Вневременная актуальность «Царской невесты» связана с центральной пружиной её содержания,
однако уже в увертюре слышно безжалостное противопоставление грозной силы государственного беззакония и лирической беззащитности частной жизни. Разумеется, для понимания русской истории «Царская невеста» — произведение не такое программное, как «Борис Годунов» Мусоргского, хотя именно в опере Римского-Корсакова мы находим головокружительное переплетение личных переживаний главных героев с вмешательством государственного (царского) произвола как потусторонней силы: слишком уж часто в нашей истории такое вмешательство в судьбы людей принимает характер стихийного бедствия.
Но эта «фоновая» линия хоть и просвечивает красной нитью в сюжете «Царской невесты», никак принципиально не влияет на главную коллизию оперы, которую составляет столкновение светлых и тёмных человеческих страстей. Светлые силы составляют один композиционный треугольник Марфа-Лыков-Собакин. Ему противостоит треугольник тёмный — Любаша-Грязной-Бомелий. Их соприкосновение приводит к трагедии, в результате которой в живых остаются лишь абсолютно невинный — Собакин — и виновный «по всем статьям» — Бомелий (полагаю, не нужно объяснять, что вина Бомелия как распространителя ядов и всяких фармакологических афродизиаков — в разыгравшейся трагедии запредельна!).
Подобный сюжет, в котором кипят страсти любви и ненависти, зависти и ревности, преданности и зависимости, безнаказанности и страха разоблачения,
не может полноценно развиваться в умиротворяющей поступи величественных темпов.
Но именно эту неторопливость предложил слушателям в своей редакции Рождественский, и именно эта неповоротливость и надэмоциональная неспешность стала главным негативным впечатлением от превосходной работы коллектива театра, и, в первую очередь, ансамбля солистов.
Ария Григория Грязного в исполнении Александра Касьянова прозвучала на хорошем дыхании, с внятной артикуляцией, но несколько отстраненно: не было слышно в красивом тембре певца ни отчаянной растерянности, ни страстного безумия. Этому впечатлению помогли колыбельные темпы, предложенные дирижёром, и именно на них придётся списать общую вокальную «трафаретность» представленного Касьяновым образа.
Самое интересное, что это касалось и работы хора:
постоянные звуковые цезуры между музыкальными фразами разжижали напряженность хорового звучания
и оставляли впечатление добротной выделки, но лишенной страсти и смысла.

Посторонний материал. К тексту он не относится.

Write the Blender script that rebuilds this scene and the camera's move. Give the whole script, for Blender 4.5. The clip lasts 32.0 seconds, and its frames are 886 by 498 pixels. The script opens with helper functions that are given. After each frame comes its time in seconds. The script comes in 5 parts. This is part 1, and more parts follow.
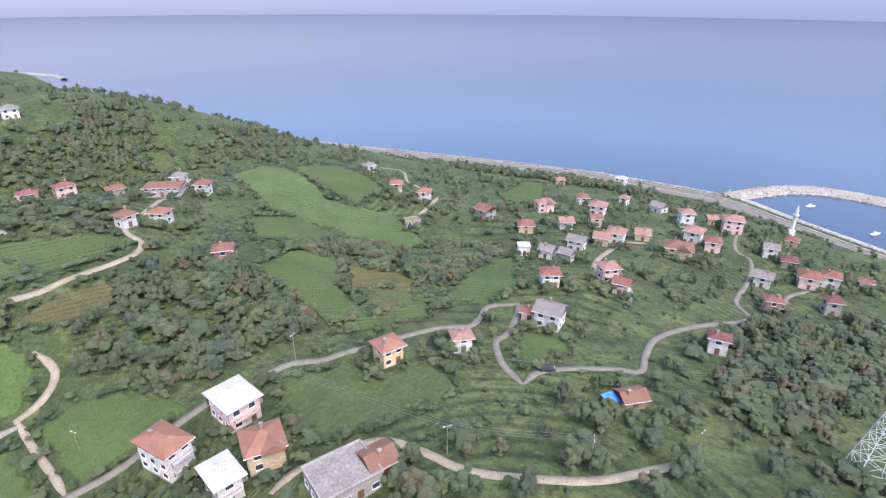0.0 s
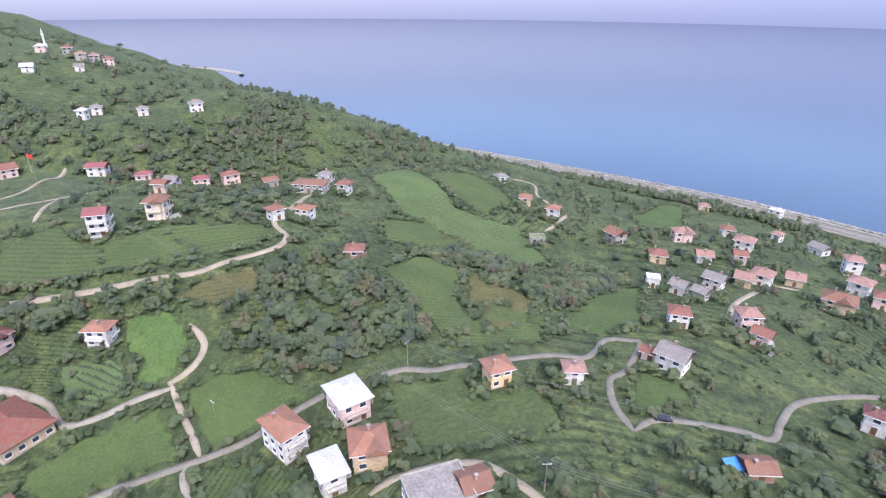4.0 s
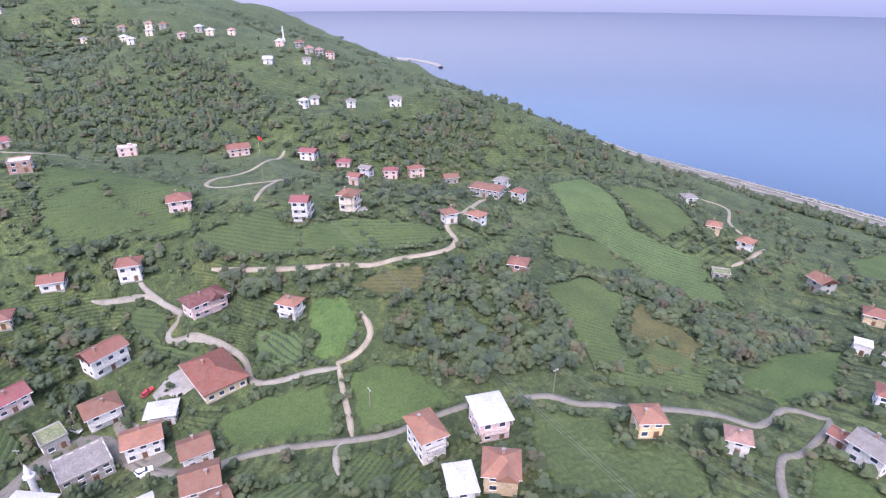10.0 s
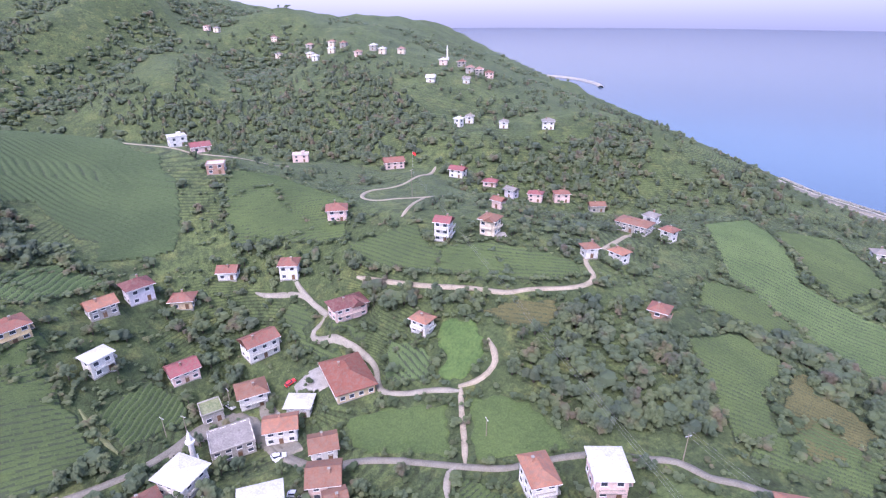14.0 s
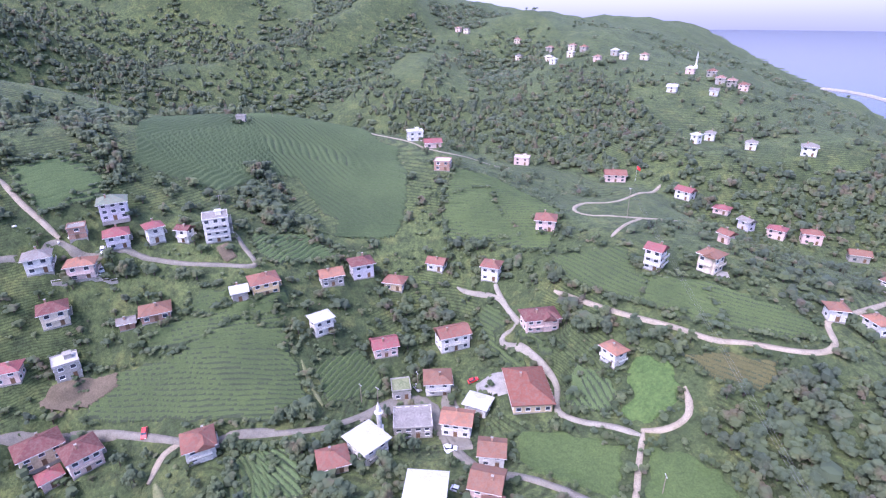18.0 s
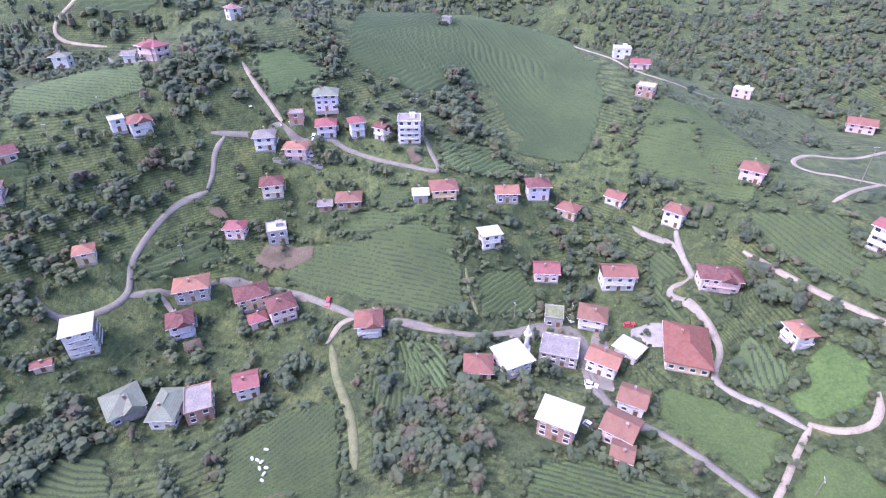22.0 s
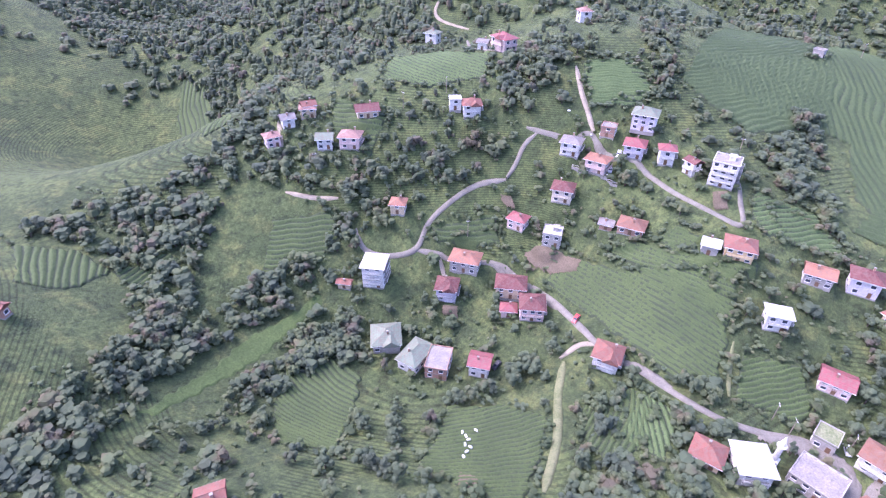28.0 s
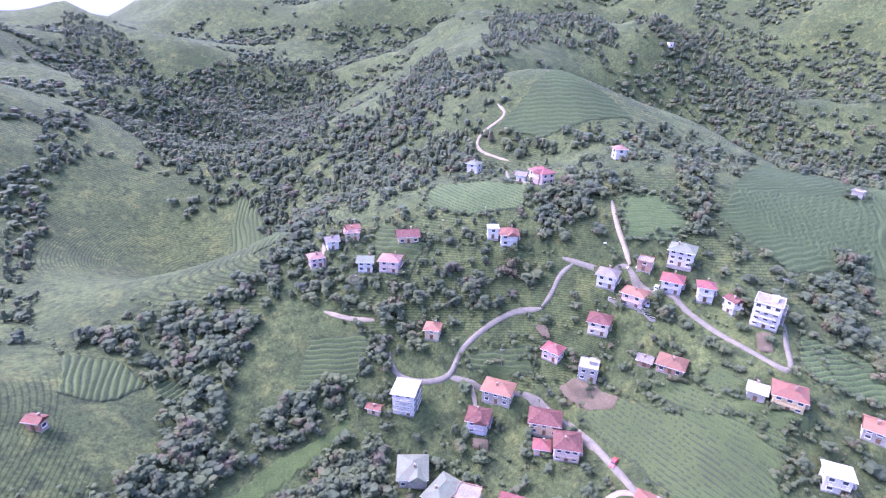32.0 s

Роман Шулаков несколько камерно исполнил партию Лыкова: так во фразе про «большие-пребольшие» города голос певца не раскрывается, а продолжает звучать с той же силой, что и в предыдущем рассказе. Само по себе это не криминально, но градус сочувствия бедному Лыкову снижает. То же и в песне про ненастную тучу, которая мимо якобы промчалася: не достаёт певцу лирической пронзительности, хотя все ноты на месте.
Наиболее безупречно выступил в новой редакции Владимир Маторин,
исполнивший партию Собакина, тогда как Олег Цыбулько в партии Малюты Скуратова прозвучал недостаточно грозно (темпераментной окраски прекрасному тембру певца явно не хватило), хотя и весьма убедительно.
Почти безоговорочно порадовали обе исполнительницы главных женских партий. Несмотря на некоторые проблемные нюансы фразировки Агунда Кулаева превосходно справилась со всеми вокальными сложностями партии Любаши и смогла передать яркую сильную личность, сгорающей от ревности и любви женщины. Ольга Кульчинская, исполнившая партию Марфы, продемонстрировала точёные верха, мягкие переходы и изысканную кантилену этой вокально непростой роли.
В итоге перенос «Царской невесты» на историческую сцену Большого театра стал скорее бенефисом художника Федоровского и, шире, — большого оперного стиля прошлого века, чем приношением одному из величайших шедевров Римского-Корсакова.